Antonio Murado, Galería Vilaseco. A Coruña, hasta finales de enero

¿Una primera impresión de materiales de desecho? No exactamente, más bien resaltan en esta exposición la rotundidad de los materiales, bastidores, lienzos y mezclas espesas de color. Es como si en este trabajo de Murado se tratara de eliminar lo accesorio para dejar hablar a las manchas, la herrumbre, el lienzo viejo, las formas lentas de la madera. Es cierto que cuando Murado se extiende sobre un color puro y liso -teja, verde pastel- el resultado es espléndido, refulgente, pero eso no deja de hacerse en medio de un envoltorio irregular donde la impresión de cierta antigüedad predomina. Hasta la pátina del color tiene una densidad de heráldica medieval, por donde podría haber ecos de musgo.

El pintor reconoce que ha estado largo tiempo volviendo a estos cuadros para mirar detenidamente, retomar direcciones y recordar sensaciones. Toda su exposición recuerda la monumental mezcla de modernidad y ruina que vemos en las afueras de nuestras grandes ciudades, sean americanas o europeas. El tamaño de los lienzos facilita una buena relación con el óxido de vivencias anteriores.

Madera de bastidores, grapas, lonas dobladas y tejidas. El propio lienzo sobre el que se pinta podría ser ya usado. Los colores lisos alternan con los carcomidos, a veces con un cierto deshilachado en los bordes. Todo este trabajo de Murado, siendo a la vez muy estético, tiene buena relación con lo feo, con la deformidad que es intrínseca a la especie y a cualquiera antropología de lo popular.

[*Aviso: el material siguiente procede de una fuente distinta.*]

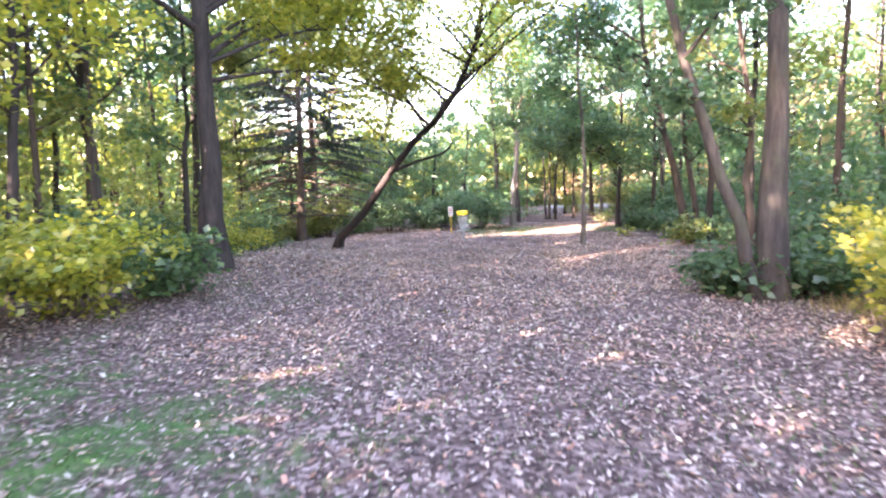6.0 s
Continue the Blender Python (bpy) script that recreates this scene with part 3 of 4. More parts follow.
conifer("spruce_tree", (-7.35, 87.8), "old spruce with bare lower boughs and hanging needles", 17, 0.26, 5.4, 1.4, 30, 7, 0.3, NEEDLE_DARK, BARK_BROWN, 67, 0.22, 46, dead_to=4.2, bough=0.026, hang=2.2)
conifer("spruce_tree", (-6.7, 81.4), "thin spruce with dead lower branches", 15, 0.21, 4.9, 1.2, 26, 6, 0.3, NEEDLE_DARK, BARK_BROWN, 68, 0.22, 40, dead_to=4.0, bough=0.024, hang=2.2)
tree("slender_tree", (5.8, 72.8), "slender pale trunk with a small high crown in the clearing", [(0, 0, 0), (0.07, 0, 1.6), (0.1, 0, 3.2), (0.0, 0, 5.0), (-0.15, 0, 7.4), (-0.1, 0, 10)], 0.085, 0.035, 12, 0.55, 2.5,
     5200, 0.15, LEAF_GREEN, BARK_GREY, 69, 0.4)
tree("twin_tree", (9.75, 73.1), "pair of dark trunks growing from one root", [(0, 0, 0), (-0.35, 0, 2.0), (-0.9, 0.1, 4.4), (-1.5, 0.2, 7.0), (-1.9, 0.2, 12)], 0.18, 0.05, 11, 0.42, 2.4, 5500, 0.14, LEAF_GREEN, BARK_BROWN, 70, 0.5, hang=6500,
     extra=(([(-1.2, 0.1, 5.6), (-2.8, 1.6, 7.0), (-4.8, 3.4, 7.9)], 0.07, 0.015, 13, 0.25, 1.8), ([(-1.4, 0.2, 6.6), (-2.2, 3.0, 8.0), (-3.6, 5.8, 8.8)], 0.07, 0.015, 13, 0.25, 1.8), ([(-1.5, 0.2, 7.2), (-3.8, 0.4, 8.6), (-6.4, 1.4, 9.4)], 0.06, 0.015, 12, 0.25, 1.8), ([(0.3, 0, 0), (0.15, 0, 2), (-0.15, 0.1, 5), (-0.2, 0.2, 11)], 0.15, 0.04, 9, 0.4, 2.0),))
tree("young_tree", (10.5, 73.2), "straight dark trunk in the wood edge", [(0, 0, 0), (0.1, 0, 4), (-0.2, 0, 12)], 0.15, 0.04, 11, 0.4, 2.4, 5000, 0.14, LEAF_GREEN, BARK_DARK, 71, 0.5, group="wood trees")
tree("forked_tree", (4.3, 85.2), "pale straight trunk forking high up with green leaves", [(0, 0, 0), (0.15, 0, 2.5), (0.35, 0.1, 5.3), (-0.1, 0.3, 7), (-0.5, 0.4, 12)], 0.16, 0.04, 14, 0.5, 3.0, 11000, 0.16, LEAF_GREEN, BARK_PALE, 72,
     0.45, extra=(([(0.34, 0.1, 5.2), (1.0, 0.3, 6.3), (1.7, 0.4, 9.5)], 0.1, 0.03, 8, 0.25, 2.0),))
tree("young_tree", (9.5, 82.4), "dark trunk beside the path with wide leafy limbs", [(0, 0, 0), (-0.02, 0, 2.0), (0.2, 0, 5), (0.3, 0, 10)], 0.14, 0.04, 13, 0.34, 3.0, 6500, 0.17, LEAF_GREEN, BARK_DARK, 73, 0.42, group="wood trees",
     extra=(([(0.05, 0, 3.2), (-1.4, -1.2, 3.9), (-3.4, -2.4, 3.6)], 0.05, 0.012, 9, 0.25, 1.3), ([(0.1, 0, 3.9), (-2.0, -1.6, 4.9), (-4.9, -2.9, 4.5)], 0.06, 0.012, 11, 0.25, 1.5), ([(0.05, 0, 3.5), (-2.4, -2.2, 4.4), (-5.0, -4.5, 3.75)], 0.05, 0.01, 10, 0.35, 1.2)), hang=1200)
tree("young_tree", (10.9, 81.3), "grey trunk in the shaded wood beside the path", [(0, 0, 0), (0.1, 0, 4), (0.1, 0, 11)], 0.13, 0.04, 11, 0.35, 2.6, 5500, 0.18, LEAF_GREEN, BARK_BROWN, 74, 0.45, group="wood trees")
for k, (x, y, r, lx) in enumerate(((6.72, 89.3, 0.07, -0.3), (6.98, 89.7, 0.08, 0.1), (7.3, 89.4, 0.09, 0.3), (8.45, 89.7, 0.085, 0.4), (10.2, 89.6, 0.11, 0.0), (9.95, 91.3, 0.15, -0.1), (4.85, 88.0, 0.13, -0.1), (5.9, 93.0, 0.08, 0.2), (8.7, 94.5, 0.1, 0.2),
                                   (-7.7, 65.0, 0.14, 0.1), (-9.6, 66.5, 0.1, 0.3), (-12.0, 68.5, 0.12, -0.2), (-6.4, 67.4, 0.1, 0.2), (8.2, 64.6, 0.1, -0.3), (9.2, 67.0, 0.12, 0.2), (8.9, 58.8, 0.09, 0.2))):
    tree("young_tree", (x, y), "thin dark woodland trunk with a leafy top", [(0, 0, 0), (lx * 0.3, 0, 3), (lx, 0.1, 6), (lx * 1.3, 0, 10.5)], r, 0.025, 10, 0.34, 2.4, 2500, 0.17, (LEAF_GREEN, LEAF_LIGHT, LEAF_GREEN)[k % 3],
         BARK_PALE if k == 4 else (BARK_DARK, BARK_BROWN)[k % 2], 100 + k, 0.38, group="wood trees")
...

Las superficies de Murado son irregulares, como si fueran trozos arrancados de un sueño mayor y distinto, fragmentos de un gran libro destripado. Como fragmentos de un territorio, en esas superficies es difícil calcular el área y las dimensiones. Más que grandes ventanales que se abren afuera, los cuadros parecen solo dar a sí mismos, como si el lienzo estuviera saturado de un mundo formal y cromático que se condensa ahí, intentando salir por un vórtice. Lienzo insinúa la aproximación a algo enterrado, la leyenda de un cofre que deberíamos abrir. Pero se dijo que tal vez el tesoro está en cavar, en escarbar con la mirada, no tanto en esperar un supuesto relumbre final. Quizá por esto la exposición de Murado sugiere un aire de taller, ocupado por obras que están en proceso, perpetuamente inacabadas.

Lo que vemos no es quizá tanto otra reflexión sobre la pintura como una meditación sobre lo real, un misterio sensible que es revisitado de nuevo, y revitalizado, usando la contundencia de materiales de hoy mezclados con una borrosa referencia a algunos clásicos de la pintura. Entiendo que los guiños al pasado -Goya- son no solo un homenaje a los grandes maestros, sino también un homenaje a una pregunta común que, acerca de la vida, permanece entre los humanos. Es acaso por el sentido de esta atemporal interrogación común que el pintor reconoce que hay que tratar igual a Picasso que a un zapatero.